Required task:
Extract everything from the first line through the line with "panel((-0.035, 0.010, TZ", both ends included, except for any pictures.

Dataset content:
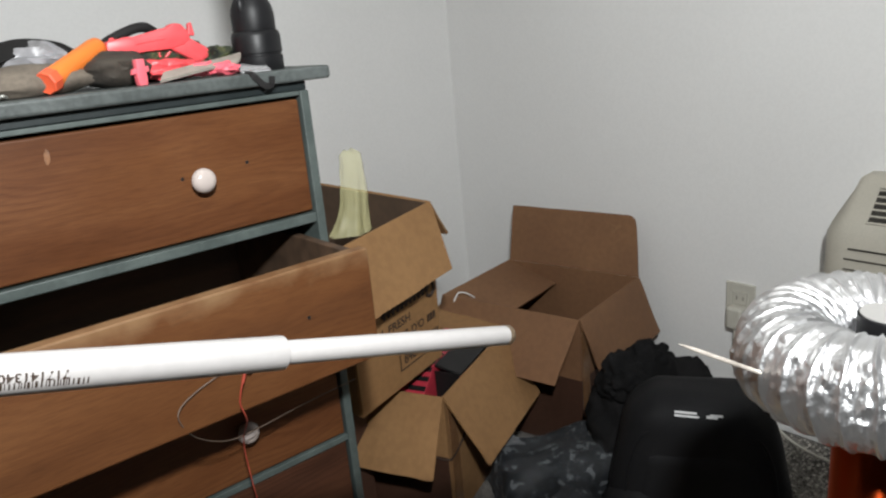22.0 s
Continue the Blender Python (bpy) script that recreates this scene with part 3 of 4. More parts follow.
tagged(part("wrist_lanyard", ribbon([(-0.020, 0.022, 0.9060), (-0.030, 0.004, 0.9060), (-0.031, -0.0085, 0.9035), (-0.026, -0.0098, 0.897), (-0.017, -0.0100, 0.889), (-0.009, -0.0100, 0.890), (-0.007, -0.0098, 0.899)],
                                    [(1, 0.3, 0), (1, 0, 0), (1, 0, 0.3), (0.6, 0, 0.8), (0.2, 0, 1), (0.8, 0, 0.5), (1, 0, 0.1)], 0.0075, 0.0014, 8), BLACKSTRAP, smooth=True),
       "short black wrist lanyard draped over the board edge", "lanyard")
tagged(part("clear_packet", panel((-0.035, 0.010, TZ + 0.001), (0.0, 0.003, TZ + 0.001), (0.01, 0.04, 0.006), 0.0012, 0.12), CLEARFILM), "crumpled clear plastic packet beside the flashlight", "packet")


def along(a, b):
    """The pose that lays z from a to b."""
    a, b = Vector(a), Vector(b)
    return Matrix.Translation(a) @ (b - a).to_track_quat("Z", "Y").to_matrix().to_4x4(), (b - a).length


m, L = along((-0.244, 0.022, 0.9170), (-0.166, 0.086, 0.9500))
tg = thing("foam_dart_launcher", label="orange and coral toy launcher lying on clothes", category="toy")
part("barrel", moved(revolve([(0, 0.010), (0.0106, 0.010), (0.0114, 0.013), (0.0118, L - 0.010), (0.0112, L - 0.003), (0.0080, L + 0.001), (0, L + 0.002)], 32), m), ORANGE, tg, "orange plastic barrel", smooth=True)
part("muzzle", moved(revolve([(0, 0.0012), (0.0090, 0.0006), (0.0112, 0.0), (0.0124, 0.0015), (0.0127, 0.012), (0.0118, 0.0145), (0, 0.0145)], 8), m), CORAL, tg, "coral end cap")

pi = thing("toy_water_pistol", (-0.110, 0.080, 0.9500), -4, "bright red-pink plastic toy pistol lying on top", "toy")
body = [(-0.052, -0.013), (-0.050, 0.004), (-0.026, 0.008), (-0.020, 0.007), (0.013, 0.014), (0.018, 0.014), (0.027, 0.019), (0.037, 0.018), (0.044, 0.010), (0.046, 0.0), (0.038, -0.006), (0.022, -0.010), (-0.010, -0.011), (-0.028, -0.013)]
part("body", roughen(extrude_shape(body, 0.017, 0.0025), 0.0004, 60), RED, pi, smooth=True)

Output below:
22.0 s
Continue the Blender Python (bpy) script that recreates this scene with part 3 of 4. More parts follow.
tagged(part("wrist_lanyard", ribbon([(-0.020, 0.022, 0.9060), (-0.030, 0.004, 0.9060), (-0.031, -0.0085, 0.9035), (-0.026, -0.0098, 0.897), (-0.017, -0.0100, 0.889), (-0.009, -0.0100, 0.890), (-0.007, -0.0098, 0.899)],
                                    [(1, 0.3, 0), (1, 0, 0), (1, 0, 0.3), (0.6, 0, 0.8), (0.2, 0, 1), (0.8, 0, 0.5), (1, 0, 0.1)], 0.0075, 0.0014, 8), BLACKSTRAP, smooth=True),
       "short black wrist lanyard draped over the board edge", "lanyard")
tagged(part("clear_packet", panel((-0.035, 0.010, TZ + 0.001), (0.0, 0.003, TZ + 0.001), (0.01, 0.04, 0.006), 0.0012, 0.12), CLEARFILM), "crumpled clear plastic packet beside the flashlight", "packet")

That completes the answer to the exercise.